◆ Data ◆
----
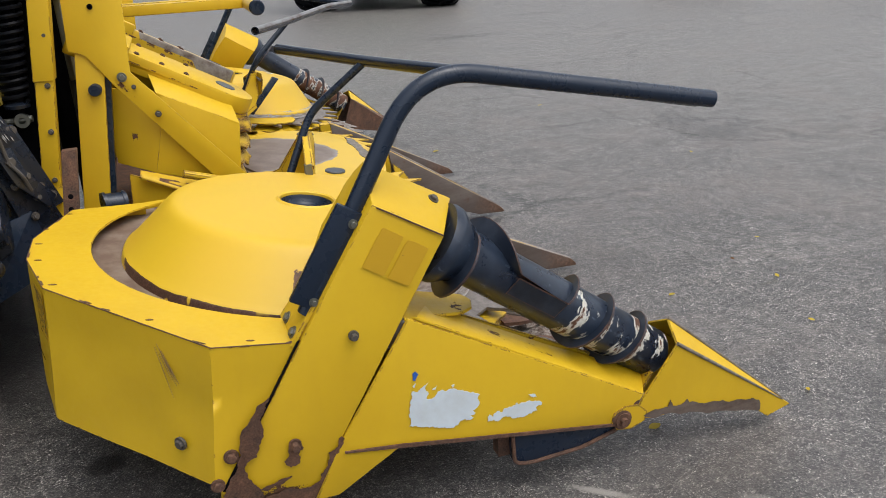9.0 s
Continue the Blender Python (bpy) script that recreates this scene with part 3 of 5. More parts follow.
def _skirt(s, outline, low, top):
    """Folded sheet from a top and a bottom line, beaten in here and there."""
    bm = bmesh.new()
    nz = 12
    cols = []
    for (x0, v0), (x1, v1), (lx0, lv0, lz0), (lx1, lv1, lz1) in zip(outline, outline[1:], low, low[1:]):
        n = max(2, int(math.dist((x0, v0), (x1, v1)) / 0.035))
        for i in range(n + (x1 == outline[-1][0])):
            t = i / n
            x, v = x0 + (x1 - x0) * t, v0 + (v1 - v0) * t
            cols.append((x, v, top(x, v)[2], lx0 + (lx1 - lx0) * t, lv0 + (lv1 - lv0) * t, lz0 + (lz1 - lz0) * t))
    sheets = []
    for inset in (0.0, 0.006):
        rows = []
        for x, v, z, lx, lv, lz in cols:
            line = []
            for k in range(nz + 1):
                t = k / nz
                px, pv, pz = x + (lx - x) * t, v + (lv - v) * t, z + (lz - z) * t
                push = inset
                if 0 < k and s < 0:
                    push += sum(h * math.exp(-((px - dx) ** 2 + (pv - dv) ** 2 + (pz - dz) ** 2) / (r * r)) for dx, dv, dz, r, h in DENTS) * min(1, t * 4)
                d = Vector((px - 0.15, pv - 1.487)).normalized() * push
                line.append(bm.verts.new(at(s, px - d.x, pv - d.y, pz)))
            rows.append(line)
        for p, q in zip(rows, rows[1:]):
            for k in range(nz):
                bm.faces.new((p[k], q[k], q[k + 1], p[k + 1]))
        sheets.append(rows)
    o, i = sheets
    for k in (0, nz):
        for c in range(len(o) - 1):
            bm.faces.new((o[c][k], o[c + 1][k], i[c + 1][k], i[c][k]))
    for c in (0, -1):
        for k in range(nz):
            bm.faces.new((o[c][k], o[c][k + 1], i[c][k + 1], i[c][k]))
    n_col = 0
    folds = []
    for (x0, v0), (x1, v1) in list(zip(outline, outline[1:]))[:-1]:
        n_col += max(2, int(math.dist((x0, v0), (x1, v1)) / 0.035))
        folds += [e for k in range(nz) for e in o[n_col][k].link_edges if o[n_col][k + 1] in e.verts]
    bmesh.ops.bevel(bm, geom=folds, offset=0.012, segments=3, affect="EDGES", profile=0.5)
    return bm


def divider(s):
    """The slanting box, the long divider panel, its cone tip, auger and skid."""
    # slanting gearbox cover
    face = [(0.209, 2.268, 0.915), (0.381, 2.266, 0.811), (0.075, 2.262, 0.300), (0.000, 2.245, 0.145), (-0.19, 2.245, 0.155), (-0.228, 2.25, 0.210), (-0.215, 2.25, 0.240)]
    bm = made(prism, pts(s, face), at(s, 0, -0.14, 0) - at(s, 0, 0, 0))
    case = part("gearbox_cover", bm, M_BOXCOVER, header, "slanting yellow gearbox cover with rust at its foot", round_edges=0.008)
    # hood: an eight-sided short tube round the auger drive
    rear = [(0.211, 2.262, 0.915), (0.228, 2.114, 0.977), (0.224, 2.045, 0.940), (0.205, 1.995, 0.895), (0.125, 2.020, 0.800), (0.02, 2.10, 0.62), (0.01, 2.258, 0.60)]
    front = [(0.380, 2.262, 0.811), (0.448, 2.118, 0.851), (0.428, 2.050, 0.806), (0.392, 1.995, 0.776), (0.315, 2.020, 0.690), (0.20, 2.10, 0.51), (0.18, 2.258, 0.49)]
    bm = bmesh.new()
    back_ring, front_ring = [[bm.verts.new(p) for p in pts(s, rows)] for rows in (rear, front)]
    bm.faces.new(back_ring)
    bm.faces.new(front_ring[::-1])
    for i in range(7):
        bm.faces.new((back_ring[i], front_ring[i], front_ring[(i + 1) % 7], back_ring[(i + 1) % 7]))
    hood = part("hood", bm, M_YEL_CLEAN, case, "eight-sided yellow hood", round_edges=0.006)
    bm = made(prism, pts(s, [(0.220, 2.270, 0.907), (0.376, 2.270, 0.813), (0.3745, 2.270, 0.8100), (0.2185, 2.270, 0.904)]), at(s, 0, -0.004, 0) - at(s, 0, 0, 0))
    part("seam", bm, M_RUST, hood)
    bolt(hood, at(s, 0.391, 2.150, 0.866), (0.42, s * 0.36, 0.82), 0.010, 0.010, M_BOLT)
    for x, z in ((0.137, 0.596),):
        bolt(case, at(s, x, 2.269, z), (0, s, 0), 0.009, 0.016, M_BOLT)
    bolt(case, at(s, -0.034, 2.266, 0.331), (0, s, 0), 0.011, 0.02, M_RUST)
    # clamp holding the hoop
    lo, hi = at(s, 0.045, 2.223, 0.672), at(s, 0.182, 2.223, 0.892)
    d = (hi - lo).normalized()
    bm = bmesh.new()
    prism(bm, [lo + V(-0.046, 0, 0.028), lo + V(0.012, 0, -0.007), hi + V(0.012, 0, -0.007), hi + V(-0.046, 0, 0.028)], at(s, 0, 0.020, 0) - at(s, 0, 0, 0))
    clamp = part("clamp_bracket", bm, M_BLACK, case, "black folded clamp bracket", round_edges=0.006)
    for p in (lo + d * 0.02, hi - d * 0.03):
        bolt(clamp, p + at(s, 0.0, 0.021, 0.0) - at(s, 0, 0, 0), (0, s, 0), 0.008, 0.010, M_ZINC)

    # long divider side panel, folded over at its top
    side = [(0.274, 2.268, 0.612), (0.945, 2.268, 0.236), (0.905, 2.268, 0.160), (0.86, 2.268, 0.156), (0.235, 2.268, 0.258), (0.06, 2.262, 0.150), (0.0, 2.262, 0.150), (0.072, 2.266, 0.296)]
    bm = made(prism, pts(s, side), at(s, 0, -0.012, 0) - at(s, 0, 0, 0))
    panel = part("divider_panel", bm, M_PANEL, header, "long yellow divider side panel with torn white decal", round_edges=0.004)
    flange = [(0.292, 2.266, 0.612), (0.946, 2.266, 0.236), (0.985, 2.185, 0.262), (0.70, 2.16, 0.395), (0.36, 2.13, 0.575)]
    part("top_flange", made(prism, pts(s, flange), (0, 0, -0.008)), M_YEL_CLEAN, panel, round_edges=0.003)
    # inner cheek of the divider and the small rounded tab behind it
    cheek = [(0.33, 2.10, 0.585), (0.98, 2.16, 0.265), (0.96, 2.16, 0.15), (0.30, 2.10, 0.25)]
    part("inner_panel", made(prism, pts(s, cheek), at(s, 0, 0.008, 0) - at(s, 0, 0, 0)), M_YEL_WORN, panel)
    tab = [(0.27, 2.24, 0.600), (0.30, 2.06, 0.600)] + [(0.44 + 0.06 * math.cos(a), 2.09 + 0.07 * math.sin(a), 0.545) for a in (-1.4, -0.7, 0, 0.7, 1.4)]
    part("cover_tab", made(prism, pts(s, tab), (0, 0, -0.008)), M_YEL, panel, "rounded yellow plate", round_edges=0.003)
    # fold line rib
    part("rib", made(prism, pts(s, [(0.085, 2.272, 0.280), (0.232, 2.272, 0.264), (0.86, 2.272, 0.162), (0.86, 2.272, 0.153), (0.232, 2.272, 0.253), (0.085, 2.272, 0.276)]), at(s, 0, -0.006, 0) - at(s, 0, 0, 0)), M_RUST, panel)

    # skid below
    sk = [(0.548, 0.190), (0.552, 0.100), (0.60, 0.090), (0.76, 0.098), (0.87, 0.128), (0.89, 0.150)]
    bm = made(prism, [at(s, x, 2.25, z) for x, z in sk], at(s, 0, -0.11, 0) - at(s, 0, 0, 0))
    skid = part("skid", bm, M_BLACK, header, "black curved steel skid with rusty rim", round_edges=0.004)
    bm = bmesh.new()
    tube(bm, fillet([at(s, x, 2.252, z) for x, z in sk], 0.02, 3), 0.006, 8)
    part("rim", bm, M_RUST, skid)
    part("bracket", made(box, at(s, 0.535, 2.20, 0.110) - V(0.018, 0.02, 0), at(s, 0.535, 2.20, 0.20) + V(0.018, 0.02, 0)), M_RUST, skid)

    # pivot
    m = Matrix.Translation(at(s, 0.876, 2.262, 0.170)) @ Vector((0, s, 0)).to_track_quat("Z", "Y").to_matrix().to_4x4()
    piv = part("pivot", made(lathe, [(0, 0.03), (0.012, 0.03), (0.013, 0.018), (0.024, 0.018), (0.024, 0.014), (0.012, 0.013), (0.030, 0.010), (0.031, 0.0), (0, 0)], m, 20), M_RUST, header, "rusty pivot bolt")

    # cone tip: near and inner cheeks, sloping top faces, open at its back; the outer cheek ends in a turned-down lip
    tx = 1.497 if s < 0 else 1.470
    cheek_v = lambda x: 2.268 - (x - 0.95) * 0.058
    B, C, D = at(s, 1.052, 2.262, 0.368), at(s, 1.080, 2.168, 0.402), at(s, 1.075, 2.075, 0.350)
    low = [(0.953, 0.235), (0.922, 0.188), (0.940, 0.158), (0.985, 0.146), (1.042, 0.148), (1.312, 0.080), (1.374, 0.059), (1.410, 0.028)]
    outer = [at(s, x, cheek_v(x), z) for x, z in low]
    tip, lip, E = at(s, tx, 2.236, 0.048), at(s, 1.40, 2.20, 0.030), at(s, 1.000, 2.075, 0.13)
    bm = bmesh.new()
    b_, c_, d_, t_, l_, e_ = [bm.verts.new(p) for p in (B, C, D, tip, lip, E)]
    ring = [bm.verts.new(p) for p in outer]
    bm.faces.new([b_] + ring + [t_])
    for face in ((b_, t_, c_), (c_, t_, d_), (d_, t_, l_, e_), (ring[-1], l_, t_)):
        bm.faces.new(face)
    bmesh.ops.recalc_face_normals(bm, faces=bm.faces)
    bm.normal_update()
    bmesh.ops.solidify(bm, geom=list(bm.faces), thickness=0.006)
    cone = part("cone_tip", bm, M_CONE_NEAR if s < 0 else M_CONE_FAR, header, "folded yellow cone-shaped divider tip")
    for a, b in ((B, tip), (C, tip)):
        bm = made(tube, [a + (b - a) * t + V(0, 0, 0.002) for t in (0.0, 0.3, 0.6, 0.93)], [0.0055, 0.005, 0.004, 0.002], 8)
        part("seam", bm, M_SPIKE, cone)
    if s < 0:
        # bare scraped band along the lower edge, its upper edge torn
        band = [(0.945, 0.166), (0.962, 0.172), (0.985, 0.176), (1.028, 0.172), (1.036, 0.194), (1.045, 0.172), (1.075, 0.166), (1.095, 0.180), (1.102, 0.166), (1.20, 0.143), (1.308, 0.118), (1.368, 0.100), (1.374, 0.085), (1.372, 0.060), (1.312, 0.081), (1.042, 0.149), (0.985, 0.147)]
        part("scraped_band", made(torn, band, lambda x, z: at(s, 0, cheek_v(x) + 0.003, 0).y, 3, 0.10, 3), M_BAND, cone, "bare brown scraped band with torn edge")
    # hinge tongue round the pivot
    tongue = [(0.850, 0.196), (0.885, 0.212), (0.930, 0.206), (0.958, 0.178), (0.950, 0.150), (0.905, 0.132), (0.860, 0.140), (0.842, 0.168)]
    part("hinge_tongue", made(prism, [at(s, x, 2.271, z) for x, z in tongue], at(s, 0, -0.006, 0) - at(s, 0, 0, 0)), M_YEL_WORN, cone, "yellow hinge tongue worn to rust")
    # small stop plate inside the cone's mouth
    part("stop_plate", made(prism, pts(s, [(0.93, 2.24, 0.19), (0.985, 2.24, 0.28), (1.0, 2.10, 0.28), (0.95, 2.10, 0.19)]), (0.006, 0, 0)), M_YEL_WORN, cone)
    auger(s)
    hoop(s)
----
◆ Problem statement ◆
Copy every line above that holds the word "with".

◆ Task result ◆
Continue the Blender Python (bpy) script that recreates this scene with part 3 of 5. More parts follow.
    case = part("gearbox_cover", bm, M_BOXCOVER, header, "slanting yellow gearbox cover with rust at its foot", round_edges=0.008)
    panel = part("divider_panel", bm, M_PANEL, header, "long yellow divider side panel with torn white decal", round_edges=0.004)
    skid = part("skid", bm, M_BLACK, header, "black curved steel skid with rusty rim", round_edges=0.004)
        part("scraped_band", made(torn, band, lambda x, z: at(s, 0, cheek_v(x) + 0.003, 0).y, 3, 0.10, 3), M_BAND, cone, "bare brown scraped band with torn edge")